Grisly remains found at the tomb of the ancient Egyptian king’s head of sacrifices to the gods.
Tomb Of Doom: Grave Of Pharaoh Ramses’ Sacrifice Priest Unearthed
An ancient Egyptian tomb belonging to a royal scribe who was in charge of sacrifices under Pharaoh Ramses II has been discovered.
The discovery took place at the Saqqara Necropolis, a huge burial ground for pharaohs and other important people, in Giza near the capital, Cairo, in northern Egypt.
The Egyptian Ministry of Tourism and Antiquities said in a statement that the tomb of Batah-M-Woya, who was the head of the treasury in the era of King Ramses II, has been discovered by a Cairo University team chaired by Ola Al-Ajiz.
The statement said that Batah-M-Woya also held the position of “head of the divine clerics in the temple of Ramses II” in charge of sacrifices to deities at the temple of Ramses II in Thebes.
The tomb was unearthed in an area that also houses the final resting places for other important people in the New Kingdom (1550 B.C. to 1070 B.C.), including that of Pharaoh Horemheb, who ruled Egypt from 1319 B.C. to 1292 B.C. He was also a notable military commander.
Archeologists so far have uncovered the entrance of Batah-M-Woya,’s tomb, which leads to a hall full of drawings that depict scenes of ritual processions featuring offerings for the gods.
Professor Ahmed Rajab, the head of the Faculty of Archeology at Cairo University, said experts had been digging at Saqqara since the 1970s.
In April, it was announced that archeologists had also discovered more than 100 ancient tombs, some of which are at least five millennia old, at another site in northern Egypt.

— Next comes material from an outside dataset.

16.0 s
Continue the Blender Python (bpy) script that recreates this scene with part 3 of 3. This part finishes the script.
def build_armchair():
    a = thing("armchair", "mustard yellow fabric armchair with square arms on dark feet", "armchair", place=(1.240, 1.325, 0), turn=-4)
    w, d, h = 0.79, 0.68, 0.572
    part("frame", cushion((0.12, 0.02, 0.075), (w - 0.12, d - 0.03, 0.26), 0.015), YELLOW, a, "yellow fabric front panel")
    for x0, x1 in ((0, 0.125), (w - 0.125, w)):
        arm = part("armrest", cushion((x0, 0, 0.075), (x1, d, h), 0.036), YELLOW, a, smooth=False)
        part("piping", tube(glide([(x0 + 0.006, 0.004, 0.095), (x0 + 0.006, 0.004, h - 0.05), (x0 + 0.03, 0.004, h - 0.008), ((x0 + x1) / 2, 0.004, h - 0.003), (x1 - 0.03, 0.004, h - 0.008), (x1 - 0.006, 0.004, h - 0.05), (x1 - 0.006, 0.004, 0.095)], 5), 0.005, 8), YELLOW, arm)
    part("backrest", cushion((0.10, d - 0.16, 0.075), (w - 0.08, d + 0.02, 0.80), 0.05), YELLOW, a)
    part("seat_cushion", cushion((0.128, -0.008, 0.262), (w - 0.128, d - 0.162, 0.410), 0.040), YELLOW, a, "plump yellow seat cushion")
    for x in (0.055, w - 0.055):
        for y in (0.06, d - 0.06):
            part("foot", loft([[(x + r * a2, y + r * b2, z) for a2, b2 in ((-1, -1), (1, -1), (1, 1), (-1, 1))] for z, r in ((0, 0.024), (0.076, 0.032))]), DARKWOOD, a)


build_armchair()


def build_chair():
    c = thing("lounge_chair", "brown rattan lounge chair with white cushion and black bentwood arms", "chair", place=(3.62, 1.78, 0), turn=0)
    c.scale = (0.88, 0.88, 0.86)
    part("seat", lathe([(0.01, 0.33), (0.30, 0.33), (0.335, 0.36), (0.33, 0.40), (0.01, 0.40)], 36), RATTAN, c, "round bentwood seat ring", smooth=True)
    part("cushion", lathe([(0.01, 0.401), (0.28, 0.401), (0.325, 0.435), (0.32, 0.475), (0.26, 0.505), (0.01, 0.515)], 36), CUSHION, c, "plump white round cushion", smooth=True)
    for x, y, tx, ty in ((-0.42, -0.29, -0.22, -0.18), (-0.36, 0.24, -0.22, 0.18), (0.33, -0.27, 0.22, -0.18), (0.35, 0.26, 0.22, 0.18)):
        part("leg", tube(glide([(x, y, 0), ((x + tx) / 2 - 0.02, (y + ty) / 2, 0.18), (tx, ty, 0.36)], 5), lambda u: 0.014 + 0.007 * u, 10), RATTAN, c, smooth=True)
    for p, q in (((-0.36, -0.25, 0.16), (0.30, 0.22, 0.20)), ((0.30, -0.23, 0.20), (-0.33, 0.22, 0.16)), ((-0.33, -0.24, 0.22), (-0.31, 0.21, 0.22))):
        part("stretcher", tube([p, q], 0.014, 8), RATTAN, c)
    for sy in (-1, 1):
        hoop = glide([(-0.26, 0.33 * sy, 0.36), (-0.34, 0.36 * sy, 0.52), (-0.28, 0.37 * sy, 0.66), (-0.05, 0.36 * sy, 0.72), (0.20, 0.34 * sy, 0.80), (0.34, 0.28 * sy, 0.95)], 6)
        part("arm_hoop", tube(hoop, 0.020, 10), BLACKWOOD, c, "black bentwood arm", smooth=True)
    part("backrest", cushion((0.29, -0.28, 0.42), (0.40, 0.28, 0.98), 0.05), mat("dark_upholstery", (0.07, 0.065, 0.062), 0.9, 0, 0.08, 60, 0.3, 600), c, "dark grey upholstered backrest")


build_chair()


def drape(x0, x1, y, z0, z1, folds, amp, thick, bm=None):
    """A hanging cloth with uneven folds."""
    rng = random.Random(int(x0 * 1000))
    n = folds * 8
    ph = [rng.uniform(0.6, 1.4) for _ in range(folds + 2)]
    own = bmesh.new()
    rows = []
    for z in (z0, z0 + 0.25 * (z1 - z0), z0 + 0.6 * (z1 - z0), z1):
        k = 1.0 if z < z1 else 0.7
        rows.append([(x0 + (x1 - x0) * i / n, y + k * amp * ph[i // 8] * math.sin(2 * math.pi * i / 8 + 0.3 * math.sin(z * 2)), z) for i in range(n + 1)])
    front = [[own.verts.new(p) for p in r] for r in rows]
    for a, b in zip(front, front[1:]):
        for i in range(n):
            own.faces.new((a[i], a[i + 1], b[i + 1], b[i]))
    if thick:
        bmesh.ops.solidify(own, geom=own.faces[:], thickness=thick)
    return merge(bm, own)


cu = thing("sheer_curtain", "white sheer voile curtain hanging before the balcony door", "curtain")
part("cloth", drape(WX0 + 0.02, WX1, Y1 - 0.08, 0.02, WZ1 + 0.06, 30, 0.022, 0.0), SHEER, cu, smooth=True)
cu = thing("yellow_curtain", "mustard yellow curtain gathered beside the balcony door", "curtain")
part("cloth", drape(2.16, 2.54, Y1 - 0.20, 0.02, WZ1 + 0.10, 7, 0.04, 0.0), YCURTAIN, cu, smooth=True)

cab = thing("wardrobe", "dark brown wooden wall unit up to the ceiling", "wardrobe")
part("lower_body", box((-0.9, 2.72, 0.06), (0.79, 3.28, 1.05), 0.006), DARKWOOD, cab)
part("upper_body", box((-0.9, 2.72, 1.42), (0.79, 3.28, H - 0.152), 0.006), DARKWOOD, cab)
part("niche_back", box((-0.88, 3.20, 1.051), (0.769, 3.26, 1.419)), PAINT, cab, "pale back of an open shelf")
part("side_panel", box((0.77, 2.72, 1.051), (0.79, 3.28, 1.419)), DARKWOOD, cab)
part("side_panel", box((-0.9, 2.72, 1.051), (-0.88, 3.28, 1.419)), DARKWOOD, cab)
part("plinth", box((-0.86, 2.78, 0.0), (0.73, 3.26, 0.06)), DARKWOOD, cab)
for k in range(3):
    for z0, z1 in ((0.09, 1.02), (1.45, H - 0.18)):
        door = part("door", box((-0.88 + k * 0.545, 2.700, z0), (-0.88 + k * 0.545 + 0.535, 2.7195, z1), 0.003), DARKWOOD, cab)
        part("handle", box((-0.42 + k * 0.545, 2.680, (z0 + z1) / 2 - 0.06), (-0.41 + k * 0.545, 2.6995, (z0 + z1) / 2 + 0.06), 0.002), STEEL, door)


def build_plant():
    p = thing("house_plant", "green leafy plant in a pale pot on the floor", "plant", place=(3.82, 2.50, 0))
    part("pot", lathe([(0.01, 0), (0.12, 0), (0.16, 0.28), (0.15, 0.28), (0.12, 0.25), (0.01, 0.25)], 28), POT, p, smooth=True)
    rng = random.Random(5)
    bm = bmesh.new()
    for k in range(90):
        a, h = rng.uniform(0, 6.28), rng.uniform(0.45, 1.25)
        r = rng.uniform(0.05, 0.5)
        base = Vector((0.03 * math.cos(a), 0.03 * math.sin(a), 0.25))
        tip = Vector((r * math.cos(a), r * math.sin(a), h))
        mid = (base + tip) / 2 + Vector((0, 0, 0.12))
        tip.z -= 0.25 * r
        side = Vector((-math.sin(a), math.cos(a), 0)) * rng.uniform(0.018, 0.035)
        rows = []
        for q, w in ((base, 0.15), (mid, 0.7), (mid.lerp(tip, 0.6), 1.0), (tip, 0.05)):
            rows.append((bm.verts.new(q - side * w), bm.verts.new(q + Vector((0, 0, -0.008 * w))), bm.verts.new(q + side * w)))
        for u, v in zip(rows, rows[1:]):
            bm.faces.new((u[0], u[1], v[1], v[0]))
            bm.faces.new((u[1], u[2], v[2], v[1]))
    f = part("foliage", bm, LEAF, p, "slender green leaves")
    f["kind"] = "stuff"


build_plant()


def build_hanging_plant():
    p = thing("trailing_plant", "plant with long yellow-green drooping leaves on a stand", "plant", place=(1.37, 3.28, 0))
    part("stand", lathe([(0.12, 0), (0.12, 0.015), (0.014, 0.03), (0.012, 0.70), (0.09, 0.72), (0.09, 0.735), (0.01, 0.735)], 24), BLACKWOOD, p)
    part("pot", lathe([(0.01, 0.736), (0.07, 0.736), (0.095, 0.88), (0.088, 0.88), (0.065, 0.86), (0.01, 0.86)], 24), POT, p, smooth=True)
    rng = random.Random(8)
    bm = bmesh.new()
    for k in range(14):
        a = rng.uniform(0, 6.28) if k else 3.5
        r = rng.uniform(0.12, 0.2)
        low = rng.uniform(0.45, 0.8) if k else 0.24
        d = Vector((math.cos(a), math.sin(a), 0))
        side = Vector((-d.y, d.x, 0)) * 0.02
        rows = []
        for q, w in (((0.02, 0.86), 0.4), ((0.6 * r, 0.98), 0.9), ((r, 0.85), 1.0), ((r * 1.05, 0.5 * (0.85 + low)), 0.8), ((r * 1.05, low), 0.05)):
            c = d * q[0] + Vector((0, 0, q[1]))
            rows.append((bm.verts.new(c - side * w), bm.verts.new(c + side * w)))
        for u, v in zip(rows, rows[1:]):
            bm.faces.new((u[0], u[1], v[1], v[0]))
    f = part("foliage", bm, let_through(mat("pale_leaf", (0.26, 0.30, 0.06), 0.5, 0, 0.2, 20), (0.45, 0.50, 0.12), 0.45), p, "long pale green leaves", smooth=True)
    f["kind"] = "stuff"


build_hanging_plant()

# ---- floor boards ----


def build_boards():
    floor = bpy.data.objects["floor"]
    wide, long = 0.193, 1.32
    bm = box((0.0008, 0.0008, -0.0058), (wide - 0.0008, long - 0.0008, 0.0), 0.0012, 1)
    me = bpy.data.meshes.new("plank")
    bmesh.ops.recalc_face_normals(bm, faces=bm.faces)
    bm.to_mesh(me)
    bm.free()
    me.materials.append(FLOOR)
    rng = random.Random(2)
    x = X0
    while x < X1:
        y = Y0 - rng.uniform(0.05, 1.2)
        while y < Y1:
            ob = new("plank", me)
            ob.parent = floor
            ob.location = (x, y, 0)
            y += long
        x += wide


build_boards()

The 110 tombs were unearthed at the Kom al-Khaljan archaeological site in Egypt’s Dakahlia Governorate in the Nile Delta region.
Among the graves are 68 oval-shaped tombs, which have been dated back to Egypt’s Predynastic era from 6000 to 3150 B.C.
Thirty-seven rectangular tombs were also found at the site and are believed to be from the Second Intermediate Period from 1650 B.C. to 1550 B.C. when the Hyksos people of West Asia ruled the country.
The remaining tombs are oval-shaped and have been dated to the Naqada III or Protodynastic Period from 3200 B.C. to 3000 B.C., a time when the Egyptian language was first recorded in hieroglyphs.
Some of the tombs uncovered still contained the remains of adults and children as well as grave goods and pottery items.